**THE REQUEST:** Return the lines that follow, exactly as they appear, from the first through the one containing "levels.append(v1)"; no pictures are to be included.

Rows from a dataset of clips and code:
'''
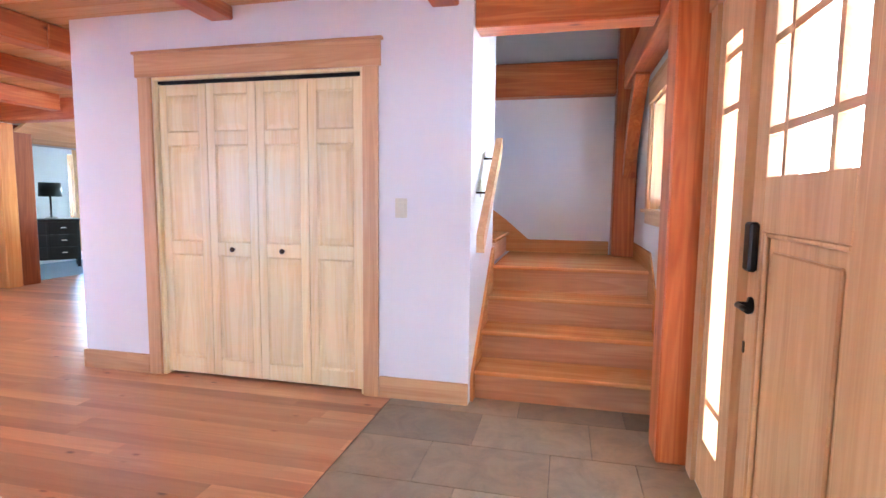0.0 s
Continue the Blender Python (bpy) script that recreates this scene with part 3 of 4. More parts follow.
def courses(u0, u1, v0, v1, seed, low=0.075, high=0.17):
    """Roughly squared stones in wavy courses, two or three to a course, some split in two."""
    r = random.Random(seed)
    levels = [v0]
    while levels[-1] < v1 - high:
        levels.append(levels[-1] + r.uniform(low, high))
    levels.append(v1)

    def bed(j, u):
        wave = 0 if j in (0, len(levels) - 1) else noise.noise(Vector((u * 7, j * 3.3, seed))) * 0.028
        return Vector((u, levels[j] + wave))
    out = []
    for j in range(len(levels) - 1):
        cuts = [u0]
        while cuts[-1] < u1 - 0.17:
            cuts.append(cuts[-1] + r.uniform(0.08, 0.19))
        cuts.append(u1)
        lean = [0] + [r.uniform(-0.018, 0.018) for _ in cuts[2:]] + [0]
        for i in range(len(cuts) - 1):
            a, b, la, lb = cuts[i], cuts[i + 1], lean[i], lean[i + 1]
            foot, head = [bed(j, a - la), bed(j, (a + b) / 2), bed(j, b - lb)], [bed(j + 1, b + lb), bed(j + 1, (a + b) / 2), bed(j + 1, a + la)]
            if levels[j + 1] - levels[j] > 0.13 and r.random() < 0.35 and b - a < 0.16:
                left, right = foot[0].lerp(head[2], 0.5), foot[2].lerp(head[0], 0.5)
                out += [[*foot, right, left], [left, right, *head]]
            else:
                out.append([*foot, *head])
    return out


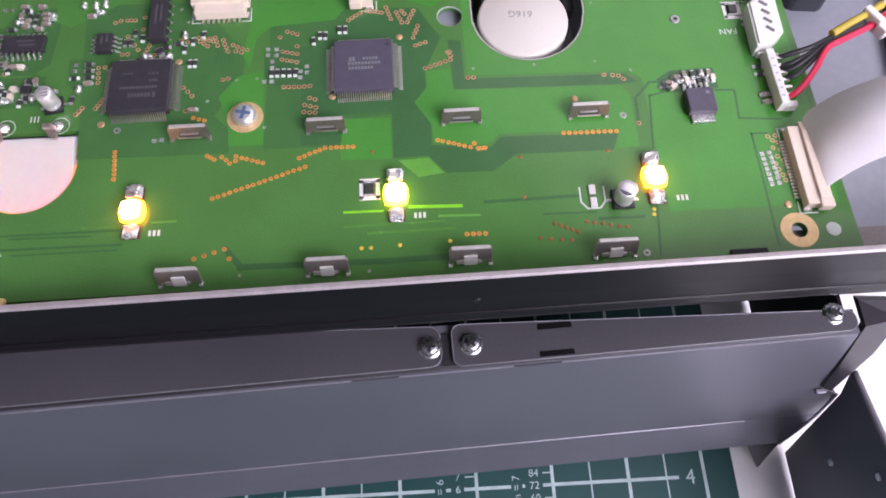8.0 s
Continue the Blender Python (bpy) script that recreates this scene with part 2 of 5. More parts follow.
'''
**COMPLETED TASK:**
0.0 s
Continue the Blender Python (bpy) script that recreates this scene with part 3 of 4. More parts follow.
def courses(u0, u1, v0, v1, seed, low=0.075, high=0.17):
    """Roughly squared stones in wavy courses, two or three to a course, some split in two."""
    r = random.Random(seed)
    levels = [v0]
    while levels[-1] < v1 - high:
        levels.append(levels[-1] + r.uniform(low, high))
    levels.append(v1)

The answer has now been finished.